By Kevin Kutner
Hookah lounges may be forced to close their doors in Baltimore County if the County Council approves a bill introduced in early April.
The bill introduced by County Executive Kevin Kamenetz is being considered as a result of complaints by residents about loud noise, underage drinking, and violence at local hookah lounges, where patrons typically share flavored tobacco from a hookah.
At a public hearing Tuesday, Gloria Walsh of Arbutus said she lives between two hookah lounges and has had many problems.
“I’ve had stuff removed from my front porch, so I placed a sign asking [those in the parking lot] to put my stuff back,” Walsh told the council. “They came on my front porch and turned all my furniture upside down and tore the sign down.”
According to County Police Chief Jim Johnson, officers have been called to five of the nine hookah lounges in Baltimore County 39 times and have made 37 arrests in the last six months. The arrests have been for drug use and assault, among others, Johnson said.
Kim Walt, the branch manager of Chesapeake Bank in Arbutus, also spoke out against the hookah lounges in her town.
“Every Saturday and every Monday I come to work I have to clean up vomit, beer bottles and trash,” Walt said. “I’ve had customers complain to me that there are people urinating in their yards and the parking lot.”

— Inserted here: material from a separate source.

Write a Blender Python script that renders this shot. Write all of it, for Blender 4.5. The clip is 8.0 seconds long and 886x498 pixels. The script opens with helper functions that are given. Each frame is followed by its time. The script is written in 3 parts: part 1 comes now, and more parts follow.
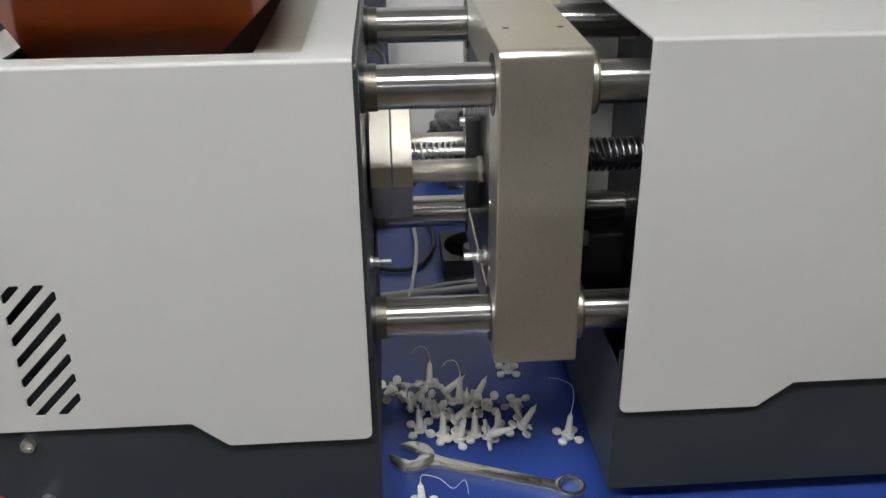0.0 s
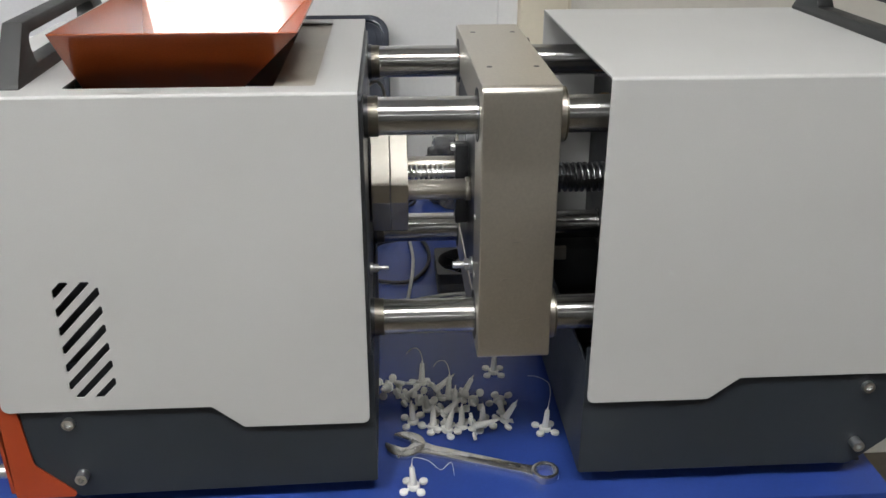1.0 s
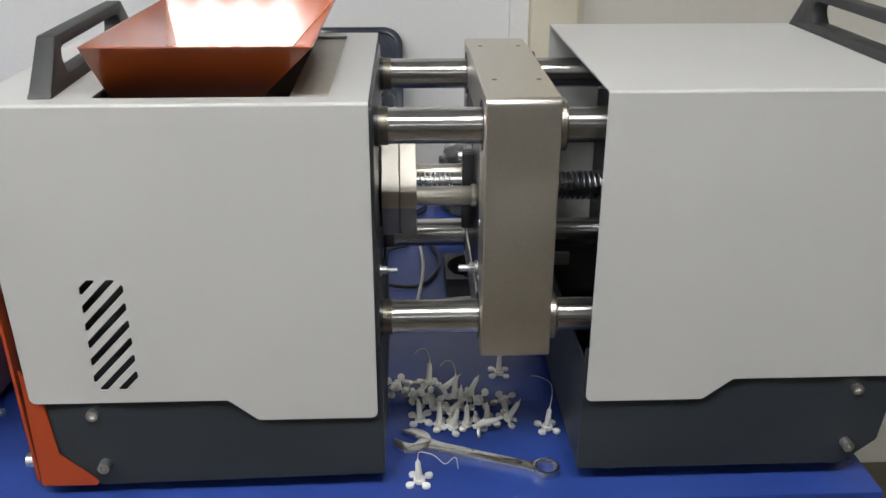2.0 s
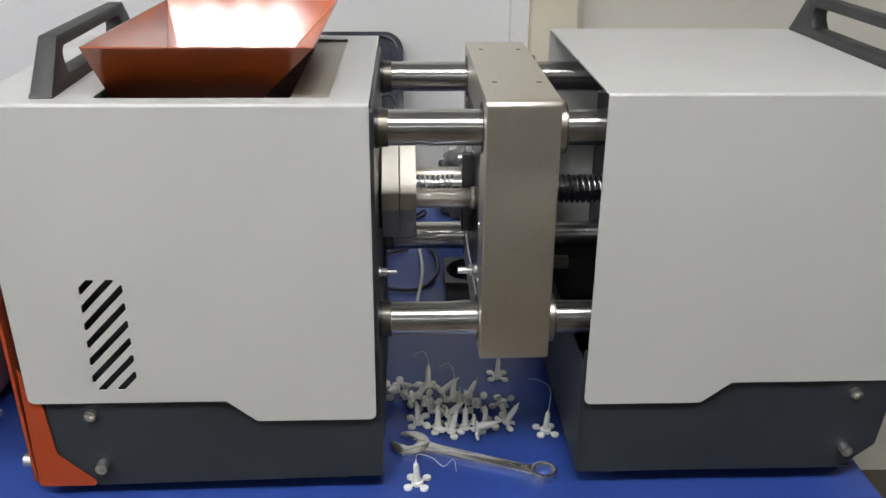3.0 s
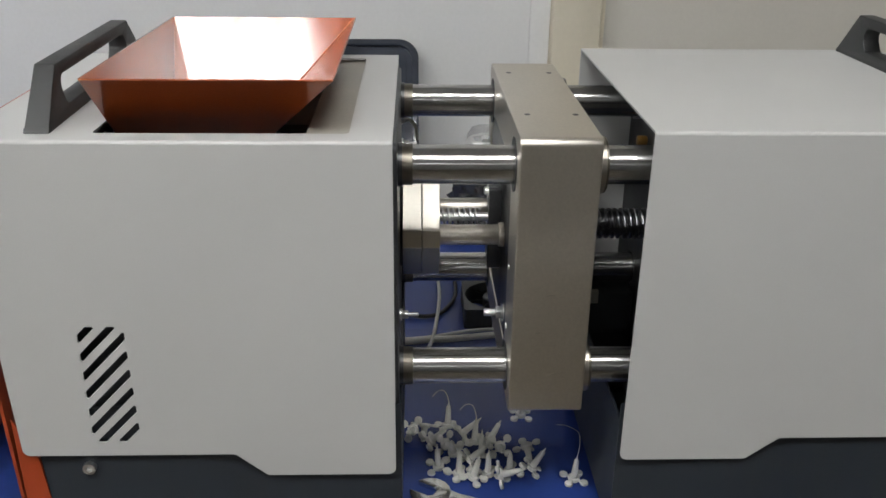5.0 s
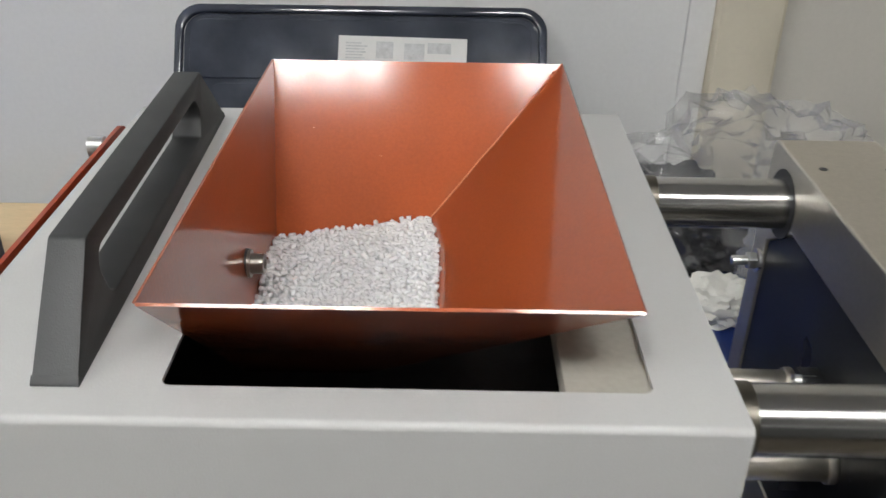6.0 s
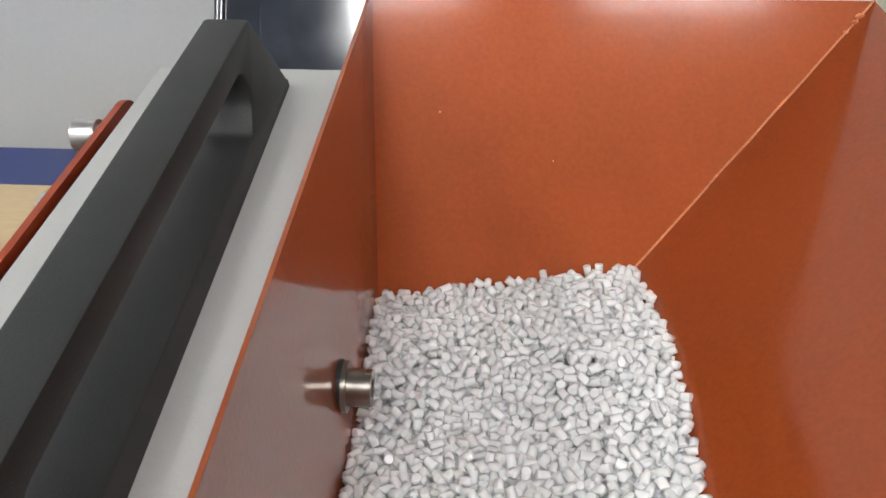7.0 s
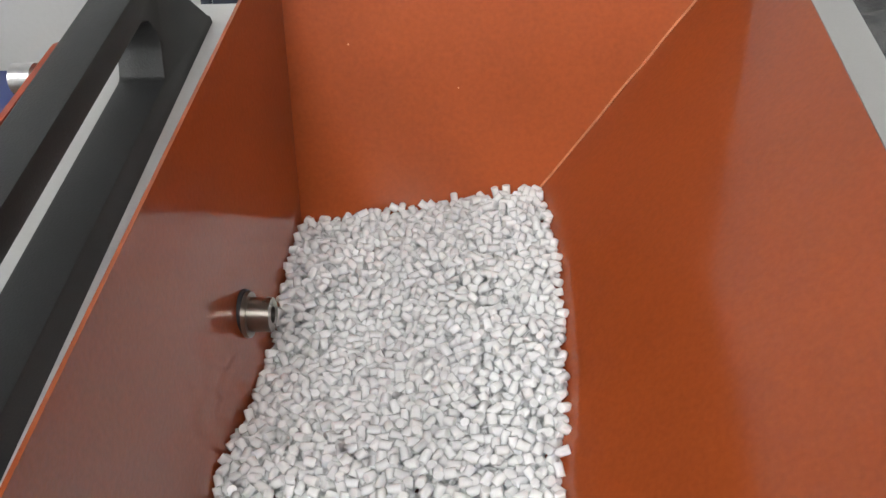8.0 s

Some hookah bars have bring-your-own-beer policies, giving patrons an after-hours place to drink alcohol when the bars close.
Hookah lounge owners, however, believe the bill is too restrictive and could put many of them out of business.
Mourice King, the owner of the Tobacco Center, a humidor and hookah lounge located at 1838 E. Joppa Road, said that the bill, known as 16-14, would devastate his business.
“I believe bill 16-14, as written, is overreaching and will force me to close,” King told the council during the public hearing. “Most of my business comes after work hours during the week and late on weekends.”
The bill would only allow hookah lounges to operate between 6 a.m. and 8 p.m., Sunday through Thursday. It would allow the establishments to stay open until 9 p.m. on Fridays and Saturdays. Currently, some lounges are open until 4 a.m.
Sam Sirbaugh, the owner of Towson Nights at 20 Allegheny Ave., also said the bill would shut down his business.
“We often don’t truly open until 8 p.m., so you’re essentially telling me to close down,” Sirbaugh said during his testimony. “I agree that hookah bars need to be regulated, but this isn’t the solution.”
Nancy Hafford, the executive director of the Towson Chamber of Commerce, said in an interview after the public hearing that some regulation is needed for hookah lounges.
“[Hookah lounges] don’t have any regulation,” Hafford said. “If someone is drinking underage they can’t get in trouble because there are no laws. Someone can get sick and totally OD from drinking, but it’s not their problem because they didn’t give them the liquor.”
In his testimony, King offered the council three possible amendments to the bill that he believed will help solve some of the problems surrounding hookah lounges.
King proposed that the council either make closing hours midnight during the week and 2 a.m. on Fridays and Saturdays; allow the lounges to keep their current hours but prohibit them from allowing patrons to bring their own alcohol onto the premises; or create a hookah license similar to those required for bars that serve alcohol. Under this last option, King said, the county could close down individual hookah lounges that cause problems while not penalizing other establishments.
“One of the three amendments will work,” said Dennis Teagardin, a regular customer at King’s hookah lounge. “By regulating the alcohol, we can solve this problem. But closing down the hookah bars by regulating their hours will only choke their business.”
“As the owner of a hookah lounge that has never been part of the problem, I want to be part of the solution,” King said.
The council will vote on bill 16-14 on May 5.